“The Last Maasai Warriors” teen book club


Today is our January book club and we are in Africa on our trip around the world. “The Last Maasai Warriors” is a startling yet simple account of two boys’ lives as they navigate the changing world around them, as they transition from herding nomads to educated leaders.

I’m constantly taken aback that these men are nearly my age. That Victorian-age explorers found tribes of people with ancient and very different lifestyles seems obvious; that there are humans my age who had never seen even a car is something I am dazzled and delighted by. We read so much about the pervasive nature of globalization and how there’s a McDonalds everywhere. But not everywhere, not really.

The strength of this narrative is the boys’ ability to negotiate the traditional and the new. Their dedication to finding solutions for their people while respecting and participating in the traditions and ceremonies demonstrates a wisdom and steadiness that I find admirable.

Admirable. Steady. Calm. Wise. These are the words I’d use to describe the authors.

Fascinating. Educational. Readable. Those are the words I’d use for the book.

Here are the discussion questions I plan to use:

Start by explaining we are going to cut our hands and not flinch as a method of cultural understanding…just kidding.

What was your favourite part of the book?

Was there anything frustrating about the book?

Maasai don’t know their ages.

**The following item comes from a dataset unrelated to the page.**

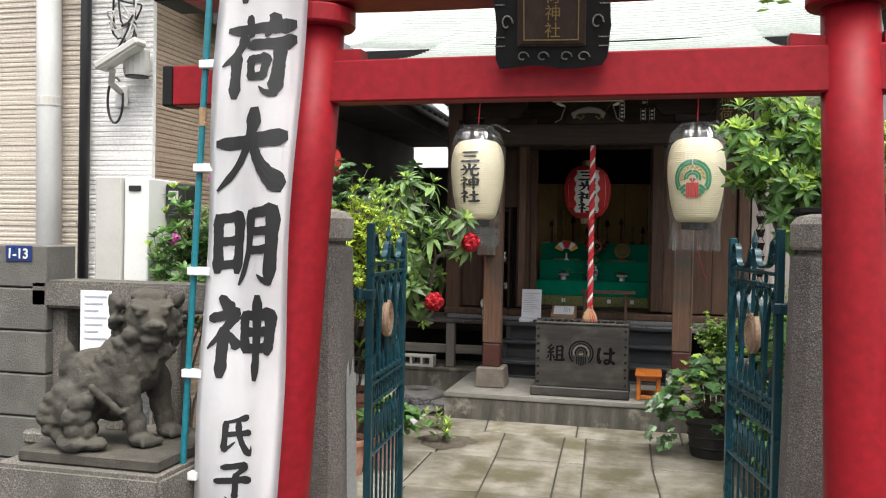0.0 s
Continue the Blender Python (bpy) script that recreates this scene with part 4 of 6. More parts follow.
    for e in (0, 1):
        flat([((L - d * S) if e else d * S, z + (0.022 * (1 - d / 0.345) if not e else 0)) for d, z in curl + sweep[:1] + fine + sweep[-2:]], 0.0055, 0.0135, "top_scroll")
    part("finial", lathe([(0.01, 1.462), (0.016, 1.53), (0.008, 1.56), (0.015, 1.585), (0.002, 1.64)], P(m, 0), 8), IRON, g)
    # wooden medallion
    md = bmesh.new()
    rows = []
    for rr, off in ((0.0, -0.01), (0.06, -0.011), (0.066, -0.015), (0.078, -0.015), (0.084, -0.008), (0.084, 0.008), (0.078, 0.014), (0.0, 0.014)):
        rows.append([md.verts.new(P(m + rr * math.cos(a), 1.17 + rr * 1.12 * math.sin(a), off)) for a in (2 * math.pi * k / 24 for k in range(24))])
    for a, b in zip(rows, rows[1:]):
        for k in range(24):
            md.faces.new((a[k], a[(k + 1) % 24], b[(k + 1) % 24], b[k]))
    bmesh.ops.remove_doubles(md, verts=md.verts[:], dist=1e-5)
    bmesh.ops.recalc_face_normals(md, faces=md.faces[:])
    mo = part("medallion", md, MEDAL_WOOD, g, "round carved pale wooden medallion")
    for off in (-0.014, 0.016):
        for rr in (0.071, 0.056):
            part("relief_ring", tube([P(m + rr * math.cos(a), 1.17 + rr * 1.12 * math.sin(a), off) for a in (2 * math.pi * q / 24 for q in range(25))], 0.003, 5), MEDAL_WOOD, mo)
        for k in range(7):  # sheaf of stalks
            q = (k - 3) * 0.0115
            part("relief_stroke", tube([P(m + q * 1.15, 1.115, off), P(m + q, 1.14, off), P(m + q * 0.5, 1.165, off)], [0.003, 0.0042, 0.002], 6), MEDAL_WOOD, mo)
        for k in range(11):  # ears that bend over
            a = math.pi * (0.05 + 0.9 * k / 10)
            q = 0.03 + 0.012 * (k % 2)
            part("relief_stroke", tube([P(m + q * math.cos(a), 1.172 + q * math.sin(a), off), P(m + (q + 0.009) * math.cos(a + 0.25), 1.172 + (q + 0.009) * math.sin(a + 0.25), off), P(m + (q + 0.014) * math.cos(a + 0.6), 1.172 + (q + 0.014) * math.sin(a + 0.6), off)], [0.002, 0.0048, 0.002], 6), MEDAL_WOOD, mo)
    return g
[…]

About 15 years belong together in a generation. Can you imagine your life like this? What would be different about your life if you didn’t know your age or your friends’ ages? Is homeschooling a little like this in terms of grade levels?

Why does age matter?

If you could be reincarnated, would you want to be reincarnated as a Maasai?

What do you like better about their society or lives? What do you like better about yours?

What did you think of the section where Jackson follows the mamas and gets a sense of their lives? Is that something that would make sense in our culture? (Even in households where both women and men work full time, women do more childcare and housework – often called The Second Shift)

What do you think would be the strangest thing for them when they came to Canada? (other than the weather!)

If you could wave a magic wand and fix one problem facing the Maasai, what would it be? (And do you have any idea what the solution would be?)

Wangari Maathai – Kenyan woman to win Nobel Peace Prize for tree planting – video Taking Root video This is a 3 min video about Wangari Maathai (winner of the Nobel Peace Prize, Kenyan woman, tree planting radical), and it makes me want to see the whole 80 minute show.

Book begins: “The world is full of heroes.” What is a hero? Are these men heroes? Who are your favourite heroes – real and fictional? What would transform you into a hero – what situation do you see yourself rising to meet?